Detroit, Mich. —
On January 23, 2015, MCHR board members met with a U.S. State Department-sponsored International Visitor Leadership Program delegation from the Middle East and North Africa exploring Human and Civil Rights Advocacy and Awareness.
The delegation consisted of 16 individuals from Egypt, Iraq, Jordan, Kuwait, Mauritania, Palestinian Territories, Saudi Arabia, Sudan, Syria and Yemen. They met with board members at the International Institute in Detroit. Prior to their visit here, the delegation had made stops in Alabama and Washington D.C. and will finish their U.S. tour in Arizona.
The State Department had specific objectives for the delegation throughout its U.S. tour and meeting with the MCHR Board, including:
*Examining the historical context of human rights advocacy in the U.S.
*Illustrating the influence of human and civil rights activists on policy at national, state and local levels.
*Exploring the role and structure of associations, NGOs and religious groups in advancing civil rights and equal opportunity.
*Analyzing a variety of human rights concerns related to critical issues, including disability rights, freedom of press/religion/speech, access to education and due process.
The delegation consisted of 12 men and 4 women, most of them appearing to be in their 30s and early 40s, visiting the U.S. for the first time. The group included human rights attorneys, NGO executives, government employees, labor and refugee experts and advocates for women, children and the impoverished. All experienced, dedicated and enthusiastic activists working in a region characterized by some of most extreme and catastrophic human rights violations imaginable.

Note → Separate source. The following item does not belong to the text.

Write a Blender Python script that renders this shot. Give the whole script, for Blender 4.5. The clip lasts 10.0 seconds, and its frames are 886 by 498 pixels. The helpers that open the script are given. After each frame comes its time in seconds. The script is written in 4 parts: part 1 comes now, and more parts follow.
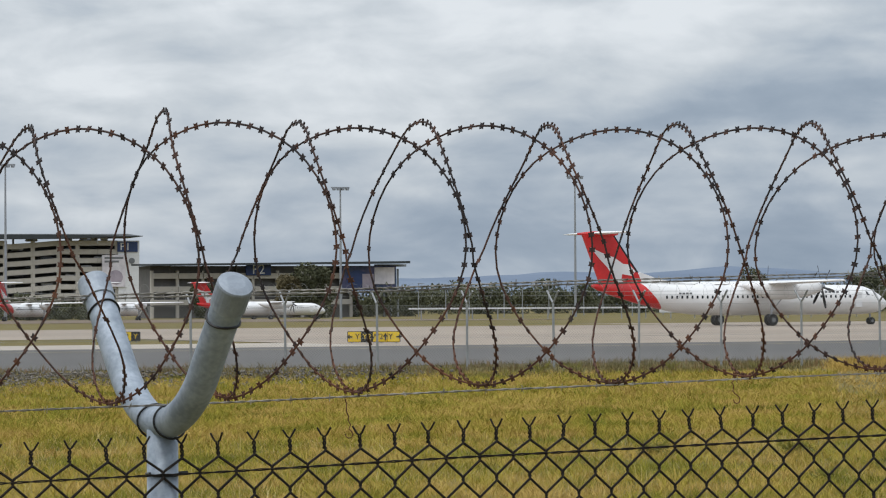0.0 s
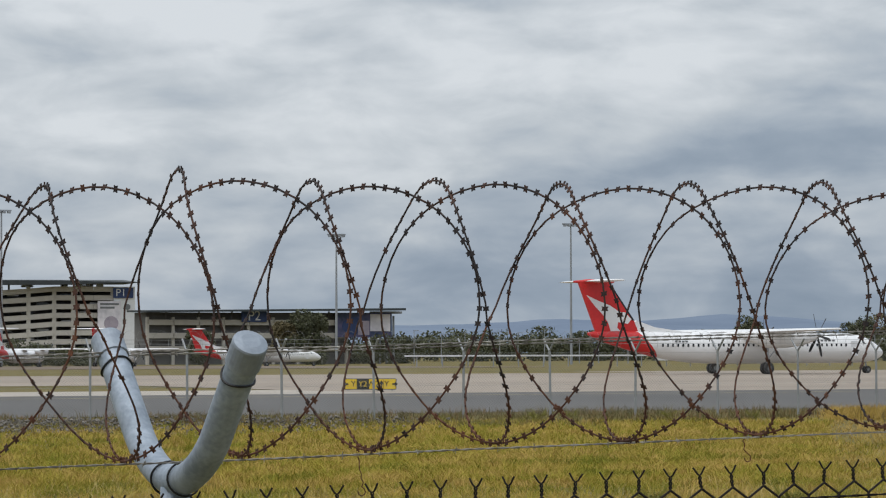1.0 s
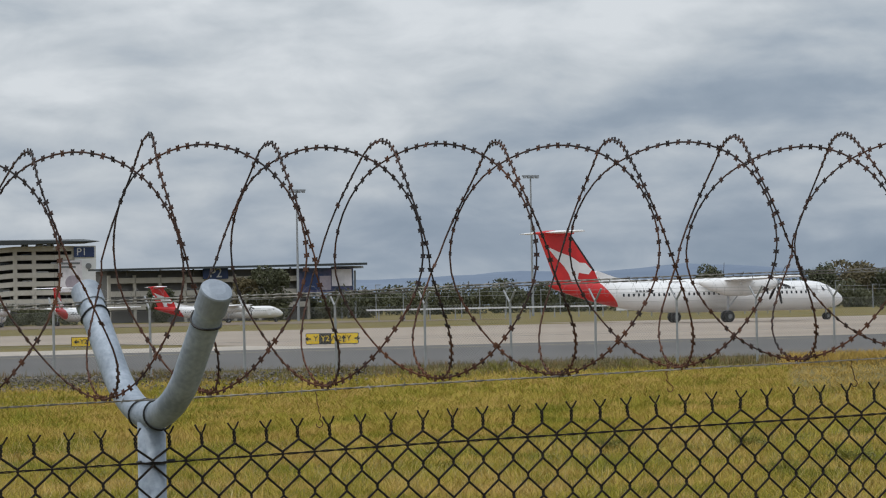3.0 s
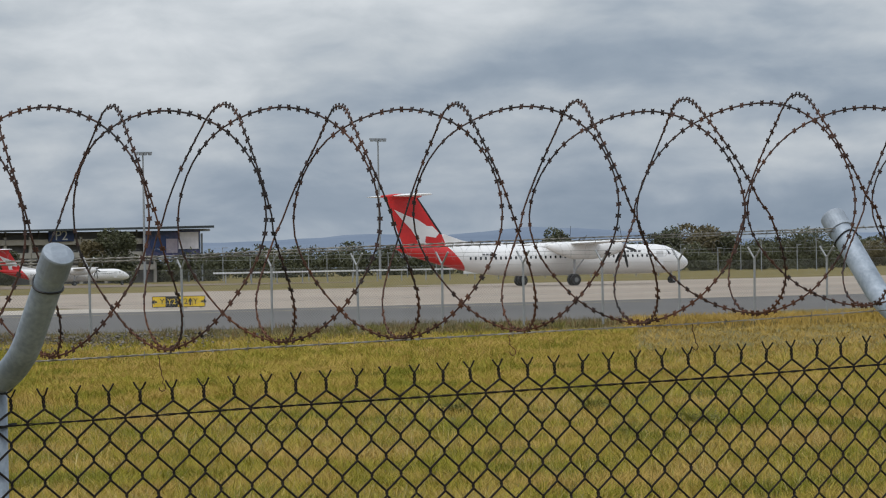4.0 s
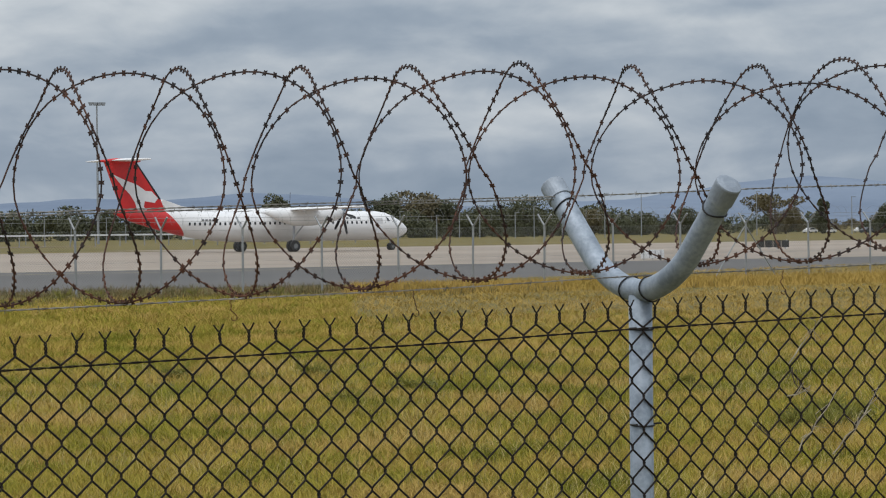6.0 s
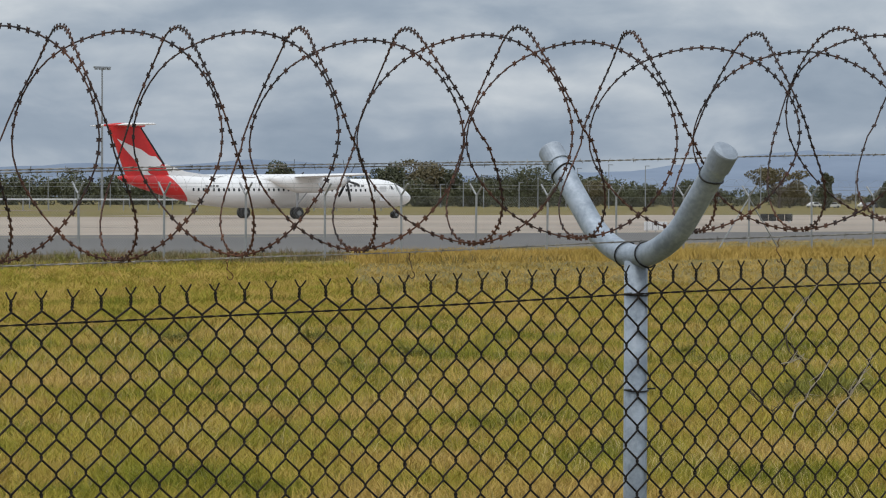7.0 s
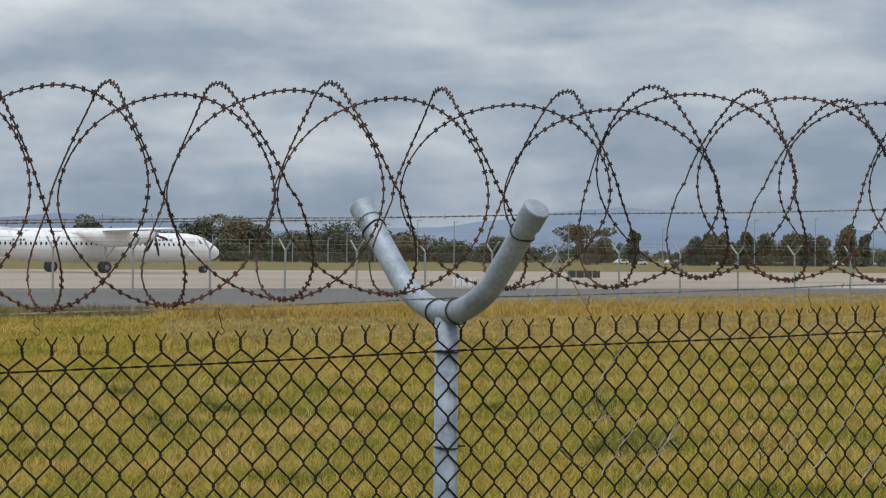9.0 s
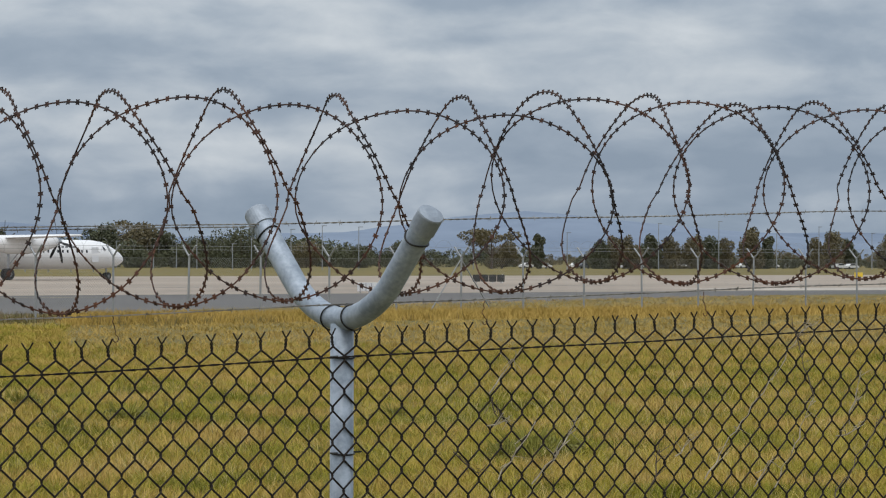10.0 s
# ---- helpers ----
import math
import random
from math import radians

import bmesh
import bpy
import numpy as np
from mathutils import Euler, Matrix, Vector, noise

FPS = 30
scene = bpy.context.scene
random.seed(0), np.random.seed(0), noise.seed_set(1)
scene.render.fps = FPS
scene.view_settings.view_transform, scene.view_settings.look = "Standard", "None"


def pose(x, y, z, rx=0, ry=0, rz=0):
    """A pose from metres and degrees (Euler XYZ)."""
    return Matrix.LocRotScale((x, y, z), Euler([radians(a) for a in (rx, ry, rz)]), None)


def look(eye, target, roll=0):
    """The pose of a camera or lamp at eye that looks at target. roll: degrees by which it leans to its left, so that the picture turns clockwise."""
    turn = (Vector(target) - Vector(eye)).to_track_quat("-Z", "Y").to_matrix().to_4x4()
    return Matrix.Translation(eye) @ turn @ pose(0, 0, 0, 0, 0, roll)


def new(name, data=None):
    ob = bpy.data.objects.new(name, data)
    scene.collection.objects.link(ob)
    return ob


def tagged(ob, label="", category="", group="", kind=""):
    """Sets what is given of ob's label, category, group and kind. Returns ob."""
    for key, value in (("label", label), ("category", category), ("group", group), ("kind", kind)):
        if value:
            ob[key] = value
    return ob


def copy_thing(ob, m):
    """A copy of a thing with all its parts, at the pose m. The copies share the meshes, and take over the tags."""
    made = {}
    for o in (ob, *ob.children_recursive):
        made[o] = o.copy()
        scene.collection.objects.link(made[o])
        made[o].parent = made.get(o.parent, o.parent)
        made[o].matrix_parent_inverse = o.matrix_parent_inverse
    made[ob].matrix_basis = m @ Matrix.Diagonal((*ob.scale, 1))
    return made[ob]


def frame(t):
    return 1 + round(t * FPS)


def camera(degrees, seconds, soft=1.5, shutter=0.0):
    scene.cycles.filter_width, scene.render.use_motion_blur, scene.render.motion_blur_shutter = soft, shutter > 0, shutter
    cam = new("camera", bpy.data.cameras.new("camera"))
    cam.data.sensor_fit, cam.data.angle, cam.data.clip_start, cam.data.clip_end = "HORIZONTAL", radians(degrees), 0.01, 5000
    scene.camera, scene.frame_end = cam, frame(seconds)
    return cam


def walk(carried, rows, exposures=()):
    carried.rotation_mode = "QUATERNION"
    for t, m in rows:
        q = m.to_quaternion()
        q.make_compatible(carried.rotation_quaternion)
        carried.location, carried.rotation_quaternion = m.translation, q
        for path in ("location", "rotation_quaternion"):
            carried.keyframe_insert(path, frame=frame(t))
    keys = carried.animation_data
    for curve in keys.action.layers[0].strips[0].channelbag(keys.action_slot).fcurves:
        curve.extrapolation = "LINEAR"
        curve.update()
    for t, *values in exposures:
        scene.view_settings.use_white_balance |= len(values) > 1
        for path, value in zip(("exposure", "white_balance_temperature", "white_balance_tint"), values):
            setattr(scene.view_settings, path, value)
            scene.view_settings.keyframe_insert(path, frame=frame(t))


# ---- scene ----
cam = camera(16.894, 10.0, soft=1.15)

# seconds, place of the lens, heading east of the fence's normal, tilt, lean
ROWS = [
    (0.0, -1.858, -5.414, 2.057, 24.666, 1.066, -0.32),
    (0.5, -1.913, -5.378, 2.071, 24.710, 1.393, 0.09),
    (1.0, -1.898, -5.419, 2.079, 24.752, 1.970, -0.14),
    (1.5, -1.903, -5.430, 2.073, 24.028, 1.240, -1.12),
    (2.0, -2.159, -6.001, 2.061, 24.281, 0.994, -0.97),
    (2.2, -2.159, -6.001, 2.061, 24.465, 1.014, -0.97),
    (3.3, -2.120, -5.985, 2.057, 26.024, 1.101, -1.14),
    (3.5, -2.120, -5.985, 2.057, 26.479, 1.081, -1.14),
    (4.0, -2.124, -6.001, 2.059, 28.415, 0.307, -1.04),
    (4.5, -2.112, -5.998, 2.062, 30.043, -0.028, -1.16),
    (5.0, -2.119, -6.018, 2.057, 32.510, -0.825, -0.57),
    (5.5, -2.134, -6.002, 2.058, 33.935, -0.714, -0.68),
    (5.7, -2.134, -6.002, 2.058, 33.870, -0.434, -0.68),
    (6.8, -2.127, -6.024, 2.052, 33.565, -0.529, -0.38),
    (7.0, -2.130, -6.030, 2.042, 33.725, -1.006, 0.20),
    (7.5, -2.107, -6.022, 2.055, 34.278, -0.393, -0.42),
    (8.0, -2.118, -6.038, 2.051, 34.478, 0.023, 0.16),
    (8.5, -2.121, -6.040, 2.047, 35.056, 0.319, -0.38),
    (9.0, -2.115, -6.001, 2.044, 37.389, 0.082, 0.53),
    (9.5, -2.114, -6.042, 2.044, 38.617, -0.186, 0.38),
    (10.0, -2.100, -6.023, 2.047, 39.216, 0.181, 0.16),
]


def aim(x, y, z, heading, tilt, lean):
    a, e = radians(heading), radians(tilt)
    way = Vector((math.sin(a) * math.cos(e), math.cos(a) * math.cos(e), math.sin(e)))
    eye = Vector((x, y, z))
    return look(eye, eye + way * 10, lean)


walk(cam, [(r[0], aim(*r[1:])) for r in ROWS], [(0.0, 0.15), (0.5, 0.10), (1.0, 0.0), (1.5, 0.05), (2.0, -0.02), (5.5, -0.02), (7.0, 0.09), (10.0, 0.09)])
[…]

Through simultaneous translation, MCHR board members Cary McGehee, Abayomi Azikiwe, Kim Redigan, Eric Hood, Dorothy Aldridge, Saeed Khan, Marge Sears and Lila Cabell of the People’s Water Board addressed the delegation providing a brief overview of MCHR. This included: Our role in the community, history of MCHR, current issues/activities (cited participation/support for the People’s Water Board), regular events (film series, lectures, annual dinner), special events (Freedom Tours), and our use of publicity, the Internet and social media to promote human rights and MCHR. The delegates listened closely to each speaker and most took notes.
Then, through the interpreter, we listened for nearly two hours as individual members of the visiting delegation provided first-hand accounts of their work and challenges. They spoke to a number of serious (some shocking) human rights violations and situations in their regions, including:
*An Egyptian attorney pointed-out that Arab Spring has brought turmoil with its promise and that regular Egyptian citizens are not being represented in the government, which has become more oppressive (no matter who is in power). He deals with many freedom of the press/free speech issues and says the government has been arresting and illegally detaining more journalists and known activists. He said that this trip to the U.S. may very likely result in his own arrest upon returning to Egypt.
*A human rights activist and law professor from Mauritania and a teacher from Yemen said their countries still deal with a legacy of slavery and indentured servitude, long entrenched in their cultures. In their two countries, they said, there are over 3 million black people in slavery. For far too many in the West, these accounts of slavery in the year 2015 are simply incredulous.
*An attorney with the Palestinian Bar Association’s legal clinic said she and others have filed over 100 lawsuits against the Israeli government for the wrongful deaths and injuries of Palestinians and the destruction of homes and property during Israel’s latest military action. She said the cases must be brought in Israeli courts, where it is not only almost impossible to prevail, but equally difficult to actually be cleared to enter Israel and file a lawsuit. To date, three Palestinian plaintiffs have prevailed.
*Another attorney from Palestine talked about other possible actions, including the need to put international pressure on the Israeli government to change its Palestinian policies. This led to a discussion on the various BDS initiatives being undertaken by U.S. and European groups. She said that U.S. support of this type is much needed and
*An attorney from Jordan expressed deep concern about the negative impact of terrorist actions on Islam and all Muslims. He says Islamaphobia has worsened as religious terrorist violence continues and that politics has hijacked Islam.
*A number of delegates also described serious water availability and water rights issues in their countries. Problems include both water scarcity and competing political and corporate interests vying for control of the resource, trumping the basic water rights of the people. Privatization interests and plans complicate the situation in the Middle East and North Africa, as well.
As the delegation’s members related their efforts to address the many extreme human rights violations in their region, each also expressed thanks and gratitude to MCHR for meeting with them and listening to their stories. Each delegation member who spoke also said that any kind of help or counsel would be much appreciated.
The human rights issues that these activists face are on a vast scale — and often appear to be overwhelming, nearly hopeless situations. But these people will go back home continue their efforts.
MCHR thanks the delegation for sharing their stories with us. Their visit and narrative clearly remind us – again — that the human rights struggle is universal and ongoing. As we consider the significance of their visit, the question for us should be: What can MCHR do to assist and support these extraordinary activists?